If he now moves to what the inside-the-beltway crowd call The Center, he ends up in an election campaign in which he will be trying to prove that he is a better general for wartime than McCain, and a better mini-manager of the same old system-and that will undermine the hopefulness that was the ticket to his political success and the Republicans will become Republicans again, the youth and the cynics will return to their other concerns, and Obama's political possibilities will be worse, not better."
"Still," Lerner continued, "we approach Obama not as his political strategists but as religious, ethical and spiritual leaders to challenge him to put forward a fundamentally new ethical vision, which is actually the oldest vision-the vision of our various religious and spiritual traditions and of the wise humanistic values that pervade all religions but can be accessed without being religious. We hope that Senator Obama will allow himself to be Obama again, rather than be swallowed up by the ethical visionless-ness of business-as-usual American politics."
The Network of Spiritual Progressives will be holding a series of events in Denver at the time of the Democratic Convention and has invited all the delegates to continue this conversation. For more information: David Lapedis at 510 644 1200 or email@example.com.
Rabbi Lerner can be reached at 510 644 1200 or RabbiLerner@tikkun.org.
The full text of the letter is below.
Dear Senator Obama,
As strong supporters of your campaign to become President of the U.S. in our own personal lives and as leaders in the religious communities in the U.S., we understand well the pressures you must be facing to tone down your message so that you can win the election and then later be more courageous in challenging major assumptions in American public discourse that have been inserted there by a powerful conservative assault for the past thirty years by conservatives and champions of the elites of wealth and power in this country.
Others have articulated elsewhere why "toning down" or "moving to appeal to the Center" is a politically disastrous strategy, not only because it causes disillusionment and passivity among the youth who momentarily thought that something new was happening in American politics and who might otherwise return to apathy when they perceive you as "playing the game" the same old way, but also because it generates despair among all sections of the population that had momentarily allowed themselves to hope that America might become under your presidency a society that unequivocally supported a politics of peace and justice. People who thought that they would vote for you as their peace candidate who seemed more unequivocal than others about ending the war in Iraq, for example, may become less enthusiastic about a candidacy that now calls for escalation of the war in Afghanistan and talks about giving Iranians ultimatums to be followed by green lights for military attacks.
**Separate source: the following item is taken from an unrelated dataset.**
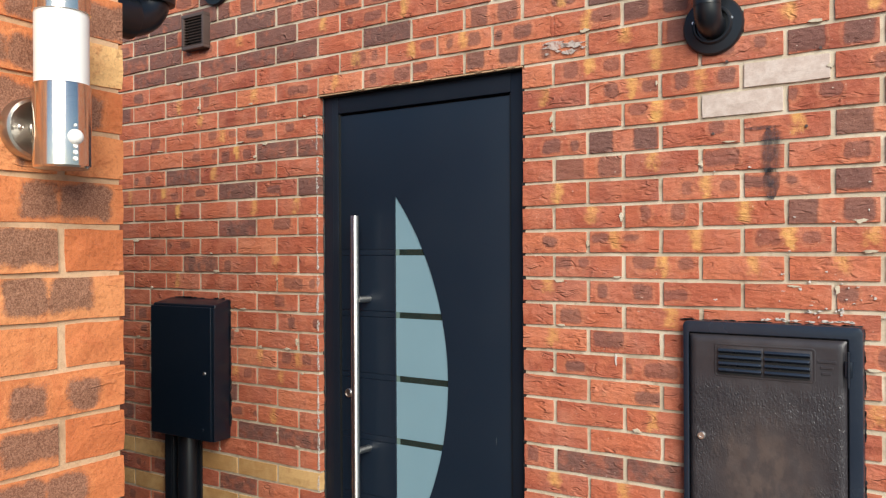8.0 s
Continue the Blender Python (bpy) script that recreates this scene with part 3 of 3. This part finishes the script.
# near-black strips fill the gap beside the leaf to draw its shade
dpart("gap_shade", box(IN_L + 0.0015, 0.0780, FY + 0.005, 0.061, 0.206, IN_T + 0.003), DARK_GAP)
dpart("gap_shade", box(0.8015, IN_R + 0.0055, FY + 0.008, 0.061, 0.206, IN_T + 0.003), DARK_GAP)
GX, G_LO, G_HI, G_BULGE = 0.331, 0.545, 1.863, 0.223
G_MID, G_H = (G_LO + G_HI) / 2, (G_HI - G_LO) / 2
G_R = (G_H ** 2 + G_BULGE ** 2) / (2 * G_BULGE)


def arc_x(z):
    return GX + math.sqrt(max(G_R ** 2 - (z - G_MID) ** 2, 0)) - (G_R - G_BULGE)


BARS = [(top - 0.022, top) for top in (1.669, 1.443, 1.214, 0.989, 0.765)]
LX, RX = 0.0785, 0.8010
TOP, BOT = IN_T - 0.005, IN_B + 0.003
arc = [G_LO + (G_HI - G_LO) * i / 48 for i in range(49)]
B_LO, B_HI = BARS[-1][0], BARS[0][1]
outline = [(LX, BOT), (RX, BOT), (RX, TOP), (LX, TOP), (LX, B_HI), (GX, B_HI)] + [(arc_x(z), z) for z in arc[::-1]] + [(GX, B_LO), (LX, B_LO)]
leaf = dpart("door_leaf", slab_of(outline, PY, 0.10, 0.0008), DOOR_PAINT)
cuts = [z for b in BARS[::-1] for z in b]
for lo, hi in zip(cuts, cuts[1:]):
    strip = hi - lo < 0.03
    dpart("inlay_strip" if strip else "door_panel", box(LX, GX - 0.0004, PY + (0.0008 if strip else 0), 0.10, lo + 0.0007, hi - 0.0007, 0.0009, 1), DOOR_PAINT)
edges = [G_LO] + [z for b in BARS[::-1] for z in b] + [G_HI]
for i, (lo, hi) in enumerate(zip(edges, edges[1:])):
    ring = [(arc_x(lo + (hi - lo) * k / 14) - 0.0006, lo + (hi - lo) * k / 14) for k in range(15)]
    if i % 2 == 0:
        pts = [(GX + 0.0006, hi), (GX + 0.0006, lo)] + ring
        if lo == G_LO:
            pts = [(GX + 0.0006, hi), (GX + 0.0006, lo + 0.001)] + [(max(x, GX + 0.0016), z) for x, z in ring[1:]]
        if hi == G_HI:
            pts = [(GX + 0.0006, hi - 0.001), (GX + 0.0006, lo)] + [(max(x, GX + 0.0016), z) for x, z in ring[:-1]]
        dpart("frosted_pane", slab_of(pts, PY + 0.003, PY + 0.012), FROSTED)
    else:
        dpart("edge_chip", box(GX + 0.0006, GX + 0.014, PY + 0.003, PY + 0.010, lo, hi), ETCHED)
        dpart("clear_pane", slab_of([(GX + 0.0165, hi), (GX + 0.0165, lo)] + ring, PY + 0.004, PY + 0.010), CLEAR)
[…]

We are writing you from a different angle, not as your election strategists, but as people of faith whose primary allegiance is to be prophetic witnesses to the ethical vision articulated in the holy texts of our religion and the elaboration of those religious traditions over the course of the past two thousand years.
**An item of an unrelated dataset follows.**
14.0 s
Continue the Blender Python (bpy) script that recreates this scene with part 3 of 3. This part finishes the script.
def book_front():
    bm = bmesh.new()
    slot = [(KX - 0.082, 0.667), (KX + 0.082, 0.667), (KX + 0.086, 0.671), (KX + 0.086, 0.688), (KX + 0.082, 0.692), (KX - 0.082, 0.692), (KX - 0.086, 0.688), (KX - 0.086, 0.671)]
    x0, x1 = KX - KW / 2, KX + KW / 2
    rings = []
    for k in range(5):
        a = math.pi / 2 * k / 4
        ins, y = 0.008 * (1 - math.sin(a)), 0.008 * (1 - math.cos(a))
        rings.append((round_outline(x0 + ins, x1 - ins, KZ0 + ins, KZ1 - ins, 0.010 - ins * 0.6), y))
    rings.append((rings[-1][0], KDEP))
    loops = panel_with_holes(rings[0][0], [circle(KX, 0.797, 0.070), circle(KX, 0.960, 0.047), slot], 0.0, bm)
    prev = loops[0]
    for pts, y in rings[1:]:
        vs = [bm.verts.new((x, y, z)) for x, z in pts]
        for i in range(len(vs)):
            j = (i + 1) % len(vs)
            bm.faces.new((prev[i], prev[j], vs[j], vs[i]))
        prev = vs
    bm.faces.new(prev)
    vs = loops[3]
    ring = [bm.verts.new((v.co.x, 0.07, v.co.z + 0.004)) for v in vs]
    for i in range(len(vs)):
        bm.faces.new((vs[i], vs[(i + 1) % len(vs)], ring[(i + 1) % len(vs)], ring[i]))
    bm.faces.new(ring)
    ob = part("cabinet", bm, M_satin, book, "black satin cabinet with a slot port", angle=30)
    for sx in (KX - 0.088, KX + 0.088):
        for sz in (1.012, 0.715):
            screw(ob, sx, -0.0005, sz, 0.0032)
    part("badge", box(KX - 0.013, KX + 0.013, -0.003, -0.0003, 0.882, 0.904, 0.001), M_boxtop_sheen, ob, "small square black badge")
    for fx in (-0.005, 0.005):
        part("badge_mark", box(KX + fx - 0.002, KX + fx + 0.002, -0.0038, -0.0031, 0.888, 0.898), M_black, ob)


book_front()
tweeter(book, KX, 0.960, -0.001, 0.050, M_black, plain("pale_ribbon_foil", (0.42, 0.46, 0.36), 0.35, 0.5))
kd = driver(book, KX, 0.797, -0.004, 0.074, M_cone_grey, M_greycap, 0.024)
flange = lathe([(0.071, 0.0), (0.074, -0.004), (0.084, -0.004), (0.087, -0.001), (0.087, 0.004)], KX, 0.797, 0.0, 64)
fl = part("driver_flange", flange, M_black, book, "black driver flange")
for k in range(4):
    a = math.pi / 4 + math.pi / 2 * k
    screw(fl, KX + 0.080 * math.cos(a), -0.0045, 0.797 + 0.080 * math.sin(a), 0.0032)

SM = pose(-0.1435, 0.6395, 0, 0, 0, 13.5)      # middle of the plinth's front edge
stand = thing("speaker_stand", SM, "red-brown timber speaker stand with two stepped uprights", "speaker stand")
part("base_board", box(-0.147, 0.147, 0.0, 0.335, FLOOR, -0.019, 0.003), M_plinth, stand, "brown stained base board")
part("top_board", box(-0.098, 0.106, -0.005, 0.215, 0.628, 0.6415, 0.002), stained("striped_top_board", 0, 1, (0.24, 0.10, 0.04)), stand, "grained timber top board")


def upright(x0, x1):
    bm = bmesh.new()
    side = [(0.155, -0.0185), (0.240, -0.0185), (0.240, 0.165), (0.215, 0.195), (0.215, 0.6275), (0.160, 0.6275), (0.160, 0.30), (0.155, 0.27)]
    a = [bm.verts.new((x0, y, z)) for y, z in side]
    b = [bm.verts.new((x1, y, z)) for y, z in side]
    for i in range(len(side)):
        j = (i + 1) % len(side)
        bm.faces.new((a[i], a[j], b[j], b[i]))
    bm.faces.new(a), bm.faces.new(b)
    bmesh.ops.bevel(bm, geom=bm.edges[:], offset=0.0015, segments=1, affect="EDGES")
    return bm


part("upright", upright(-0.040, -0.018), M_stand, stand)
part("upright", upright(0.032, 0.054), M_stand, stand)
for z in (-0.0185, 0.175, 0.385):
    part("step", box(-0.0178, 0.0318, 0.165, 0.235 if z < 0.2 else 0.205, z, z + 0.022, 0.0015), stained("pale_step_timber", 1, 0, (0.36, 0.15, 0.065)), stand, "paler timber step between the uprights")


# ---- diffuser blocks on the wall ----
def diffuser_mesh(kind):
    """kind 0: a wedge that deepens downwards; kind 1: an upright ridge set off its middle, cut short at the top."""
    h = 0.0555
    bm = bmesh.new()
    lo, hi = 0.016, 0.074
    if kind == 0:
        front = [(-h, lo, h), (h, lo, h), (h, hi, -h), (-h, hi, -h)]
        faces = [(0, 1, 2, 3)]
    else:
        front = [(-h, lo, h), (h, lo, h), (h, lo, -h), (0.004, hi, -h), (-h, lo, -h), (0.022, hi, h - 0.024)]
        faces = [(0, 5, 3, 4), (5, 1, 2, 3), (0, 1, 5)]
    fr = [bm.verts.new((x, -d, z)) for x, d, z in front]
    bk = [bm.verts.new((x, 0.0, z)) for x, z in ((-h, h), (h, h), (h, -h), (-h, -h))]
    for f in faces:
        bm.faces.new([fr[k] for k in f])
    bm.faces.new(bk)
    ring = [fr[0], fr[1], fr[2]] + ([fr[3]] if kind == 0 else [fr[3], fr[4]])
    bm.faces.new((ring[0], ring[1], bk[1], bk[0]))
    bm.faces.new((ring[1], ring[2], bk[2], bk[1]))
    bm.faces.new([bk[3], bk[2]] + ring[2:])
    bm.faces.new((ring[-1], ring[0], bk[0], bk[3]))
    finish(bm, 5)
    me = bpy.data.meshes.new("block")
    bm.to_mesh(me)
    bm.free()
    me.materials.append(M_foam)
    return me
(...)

It is our view that America needs "a New Bottom Line" so that both corporations and non-profit institutions, social practices, legislation, government activities, and even our own personal life activities should be deemed "rational, productive, or efficient" not only to the extent that they maximize money, material security, power or gratification of our sensual desires but also to the extent that they maximize love and caring, kindness and generosity ethical and ecological sensitivity, enhance our capacities to see others as embodiments of the sacred and enhance our capacity to respond to the universe with awe, wonder, and radical amazement at the grandeur of Creation.
It is from that perspective that we appeal to you to fulfill the promise and the hopes you raised in the early months of your campaign, and to sharpen the distinctions between you and past politics by articulating new principles that would govern your presidency. In particular, we call upon you to (unequivocally and persistently in your public appearances and ads) call for:
* Replacing the "Strategy of Domination or Power Over Others" (that has shaped too much of American foreign policy in the past) with a new approach that gives at least equal weight to "A Strategy of Generosity and Caring for Others" (for example as manifested by the Global Marshall Plan suggested by the Network of Spiritual Progressives www.spiritualprogressives.org). You should not allow the public discourse to push you into having to prove who will be the most effective candidate for running the next set of wars, but instead insist strongly and make this central to your campaign that that strategy for achieving Homeland Security is seriously flawed. Effective security strategy must rely on two legs, one the strong military defense of our interests, and second on the strong commitment to ending global (and domestic) poverty, homelessness, hunger, inadequate education, inadequate health care, and repairing the global environment (please see House Res. 1078 introduced by Keith Ellison and endorsed by nineteen other Members of the House for some helpful language in this regard-it endorses our version of The Global Marshall Plan). Those who are ill-equipped to articulate and implement the Strategy of Generosity are "weak on national defense."